About our Guest Author

Allan O'Neil Allan O’Neil has worked in Australia’s wholesale energy markets since their creation in the mid-1990’s, in trading, risk management, forecasting and analytical roles with major NEM electricity and gas retail and generation companies.

He is now an independent energy markets consultant, working with clients on projects across a spectrum of wholesale, retail, electricity and gas issues.

You can view Allan’s LinkedIn profile here.

Allan will be sporadically reviewing market events here on WattClarity

Allan has also begun providing an on-site educational service covering how spot prices are set in the NEM, and other important aspects of the physical electricity market – further details here.

2 Comments on "Expect the unexpected – It’s the NEM after all"

  1. Can you do a similar explainer about why so much energy from NSW is being exported into Victoria against a price gradient? For example at 16:10 NEM time on Sunday 6 February 624 MW was exported from NSW with a high price to Vic with a low price (according to the AEMO website). This is now occurring quite often, and it’s a much larger quantity than we would expect than just from the far western NSW solar farms.

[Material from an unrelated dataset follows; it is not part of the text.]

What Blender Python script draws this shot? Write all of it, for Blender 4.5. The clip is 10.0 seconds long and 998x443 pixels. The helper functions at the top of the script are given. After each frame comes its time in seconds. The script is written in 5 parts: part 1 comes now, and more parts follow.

  2. Good observations Malcolm. This is almost certainly to do with the N^^N_NIL_3 or X5 constraint that featured in a couple of articles here a while ago (https://wattclarity.com.au/articles/2020/12/casestudy-followup-x5-constraint/).

    Essentially that constraint can choose between curtailing generation in SW NSW by 1 MW or swinging flows between Vic and NSW by 10 MW as long as the price difference is less than about $100/MWh. So we see plenty of situations like the one you highlighted.

    But I agree it would probably be useful to summarise the impacts it has been having, and why, in a follow-up piece sometime, now that it’s been in operation for a while.